Monday, December 31, 2007

How Electric Cars Could Save the Grid

Their idea is simple: electric cars have to plug into the power grid anyway to get their batteries recharged. Why not use those batteries collectively as electricity "sponges" to soak up and wring out the excess power from utility companies that fluctuates notoriously on any given day?

Utility companies would benefit because they'd have a place to store energy; car owners would receive a fee to participate; and car manufacturers would have an attractive selling-point by which to promote their vehicles.

And it doesn't take much to get started.

"If you can collect 300 cars, that fleet is sufficient for a utility operator to run a V2G operation," said team member Ajay Prasad, professor of mechanical engineering at the University of Delaware in Newark.

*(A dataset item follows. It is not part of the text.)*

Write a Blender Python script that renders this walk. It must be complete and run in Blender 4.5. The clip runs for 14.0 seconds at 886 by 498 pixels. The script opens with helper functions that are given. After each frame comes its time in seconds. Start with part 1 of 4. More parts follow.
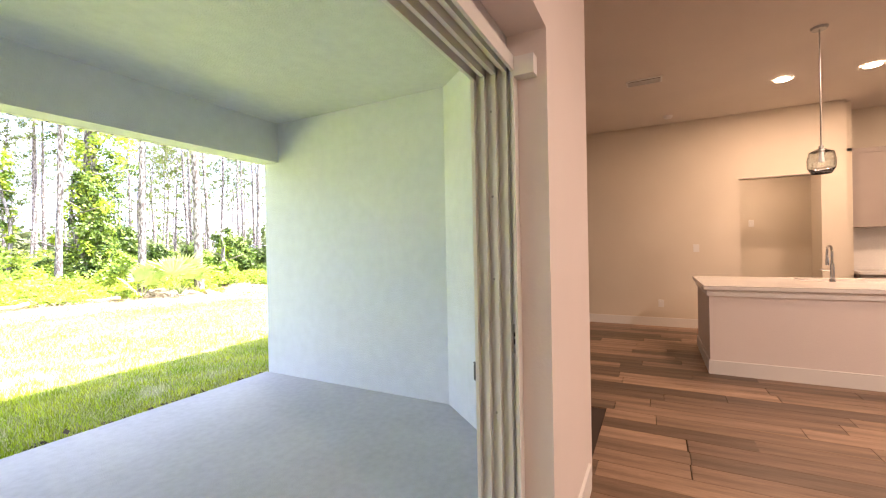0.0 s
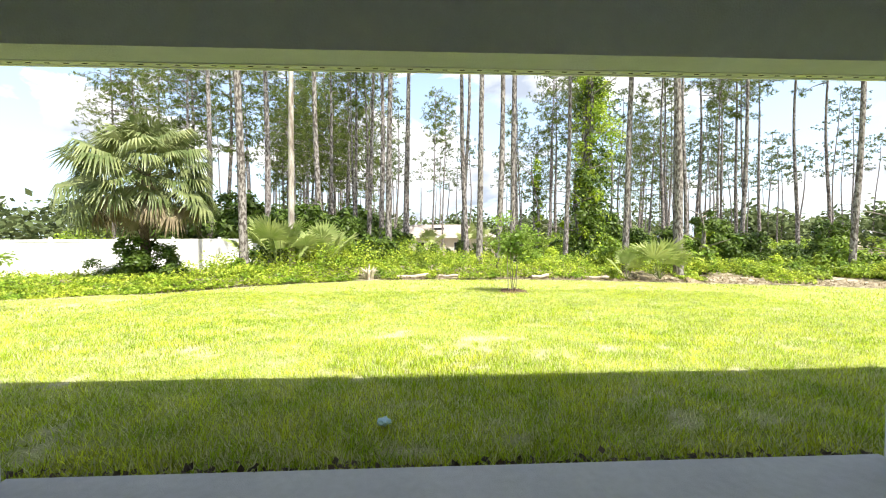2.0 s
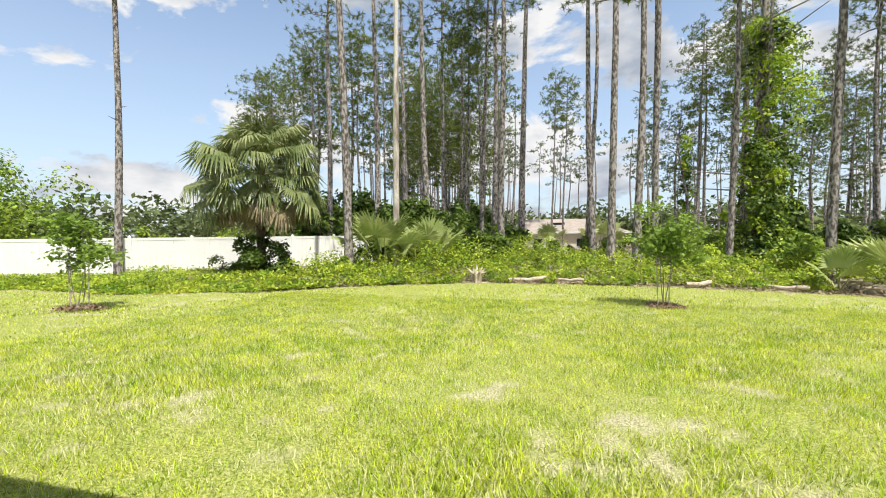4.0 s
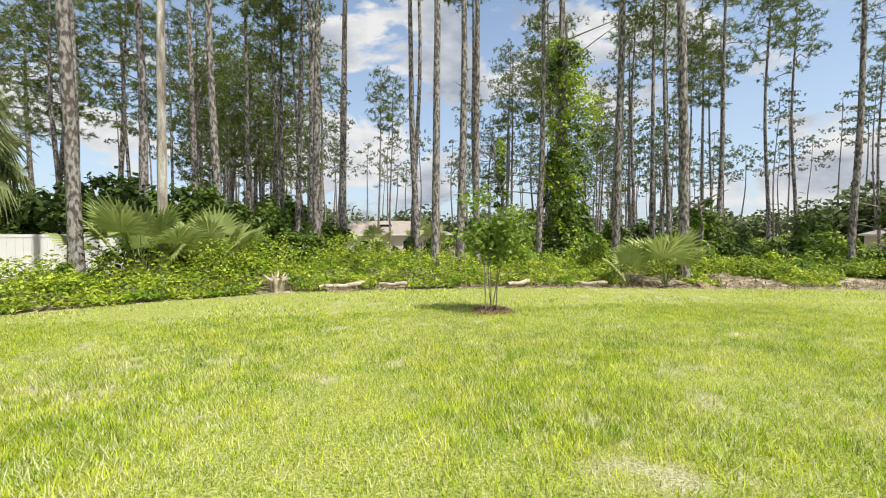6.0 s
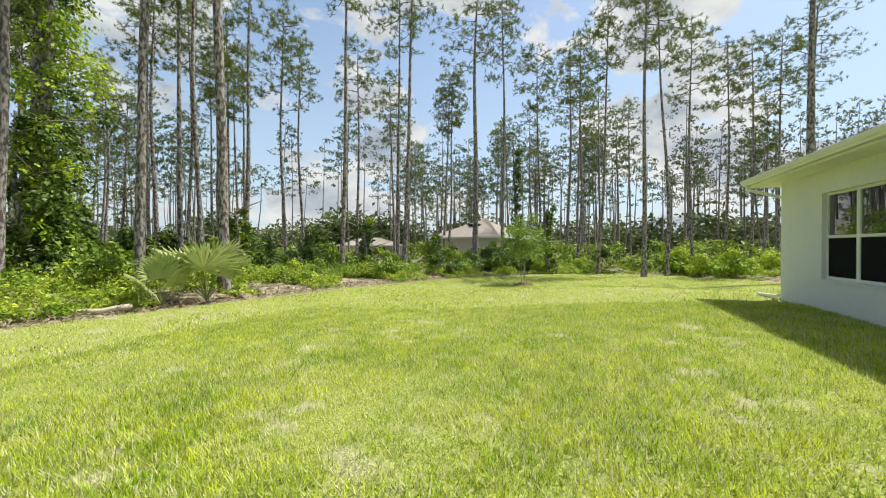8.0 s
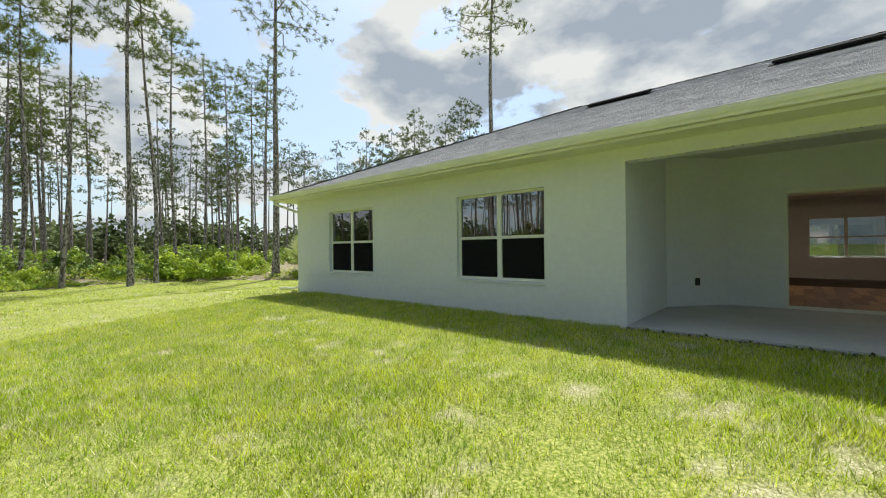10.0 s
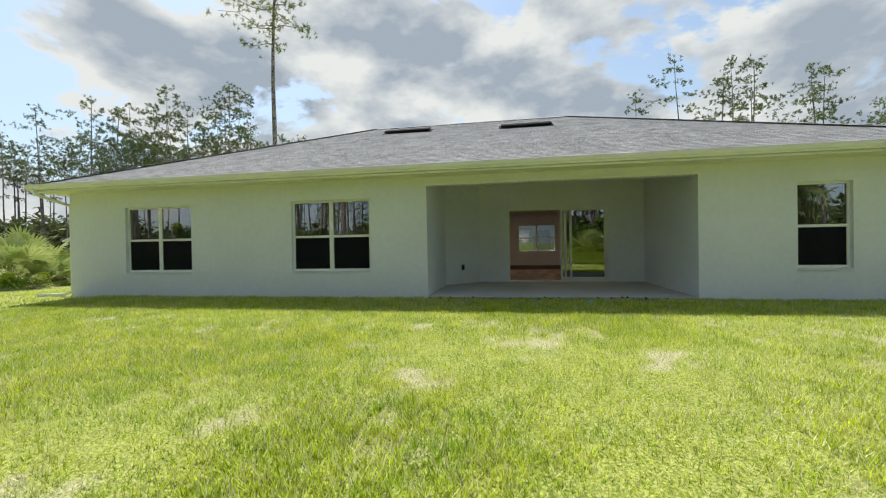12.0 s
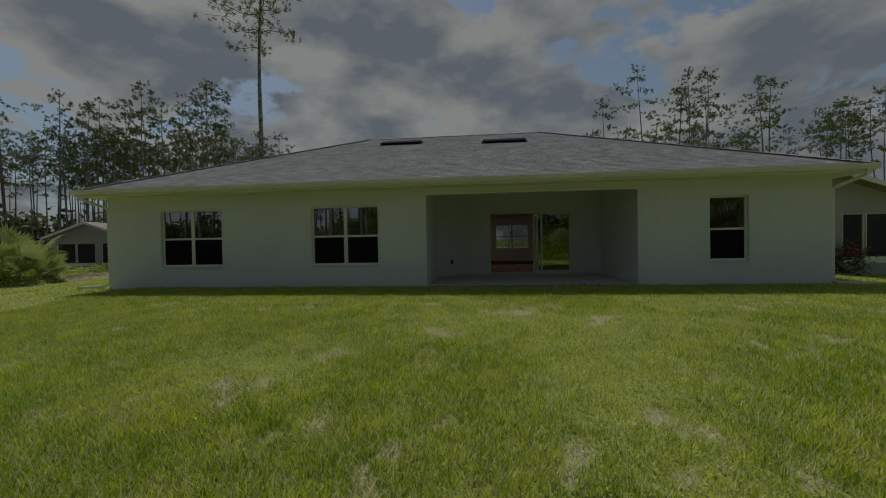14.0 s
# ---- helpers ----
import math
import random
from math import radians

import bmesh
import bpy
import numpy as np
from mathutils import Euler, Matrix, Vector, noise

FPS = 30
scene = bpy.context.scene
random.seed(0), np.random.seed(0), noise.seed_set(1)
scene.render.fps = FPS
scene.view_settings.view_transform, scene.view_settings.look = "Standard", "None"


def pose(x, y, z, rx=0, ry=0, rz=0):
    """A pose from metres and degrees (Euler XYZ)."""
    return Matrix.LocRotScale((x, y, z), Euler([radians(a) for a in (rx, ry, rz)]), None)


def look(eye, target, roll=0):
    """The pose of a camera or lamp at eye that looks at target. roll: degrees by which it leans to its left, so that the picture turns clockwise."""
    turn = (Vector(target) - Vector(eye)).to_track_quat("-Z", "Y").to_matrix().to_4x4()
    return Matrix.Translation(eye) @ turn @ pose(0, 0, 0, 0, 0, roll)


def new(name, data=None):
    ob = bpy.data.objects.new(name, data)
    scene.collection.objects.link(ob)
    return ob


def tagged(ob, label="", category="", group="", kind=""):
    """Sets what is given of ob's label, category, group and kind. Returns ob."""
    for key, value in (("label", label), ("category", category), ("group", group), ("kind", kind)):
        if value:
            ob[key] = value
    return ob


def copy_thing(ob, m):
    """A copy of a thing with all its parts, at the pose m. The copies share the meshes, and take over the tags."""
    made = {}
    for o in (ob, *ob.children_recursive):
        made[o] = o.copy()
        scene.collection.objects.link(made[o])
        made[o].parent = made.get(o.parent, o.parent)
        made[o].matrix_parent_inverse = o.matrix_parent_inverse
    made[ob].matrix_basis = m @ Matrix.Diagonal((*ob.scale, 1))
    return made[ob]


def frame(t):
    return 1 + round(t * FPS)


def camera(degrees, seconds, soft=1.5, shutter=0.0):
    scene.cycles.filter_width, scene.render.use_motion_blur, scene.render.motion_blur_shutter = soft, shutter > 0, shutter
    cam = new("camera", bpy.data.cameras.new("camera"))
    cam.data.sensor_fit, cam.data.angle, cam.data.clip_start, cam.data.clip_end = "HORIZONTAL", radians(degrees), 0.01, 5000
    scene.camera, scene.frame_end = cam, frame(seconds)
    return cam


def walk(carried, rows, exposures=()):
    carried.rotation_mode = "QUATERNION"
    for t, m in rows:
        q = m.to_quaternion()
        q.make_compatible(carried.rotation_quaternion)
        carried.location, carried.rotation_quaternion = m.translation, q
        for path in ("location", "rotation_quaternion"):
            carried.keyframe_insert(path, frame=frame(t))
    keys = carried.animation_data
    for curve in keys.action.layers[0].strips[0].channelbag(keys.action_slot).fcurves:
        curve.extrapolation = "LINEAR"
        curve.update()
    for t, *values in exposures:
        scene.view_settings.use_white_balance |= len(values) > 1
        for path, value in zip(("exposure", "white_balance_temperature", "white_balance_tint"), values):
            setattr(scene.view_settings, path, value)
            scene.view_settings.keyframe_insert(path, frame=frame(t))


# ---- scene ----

Car owners drive, on average, about one to two hours per day. So statistically, a large percentage of the total population of cars is sitting idle at any given time.

At the same time, electric grid operators play a balancing game of generating electricity that will meet customer demand. On top of that, they must pay to keep a generator fired up that will serve as a back up in the event of a catastrophic failure on the grid. Until the failure, that energy is wasted.

But if all of those parked cars were electric and plugged into the grid, the utility operator could automatically draw on the batteries exactly as needed, meeting demand. And instead of paying a power plant to generate energy that would be wasted anyway, they would pay a fee to the electric car owner for making the battery available.

This sounds fine and dandy, except it won't work in India. Well, it won't be needed in India until far into the future. I guess our current needs far exceed what the grid can pump.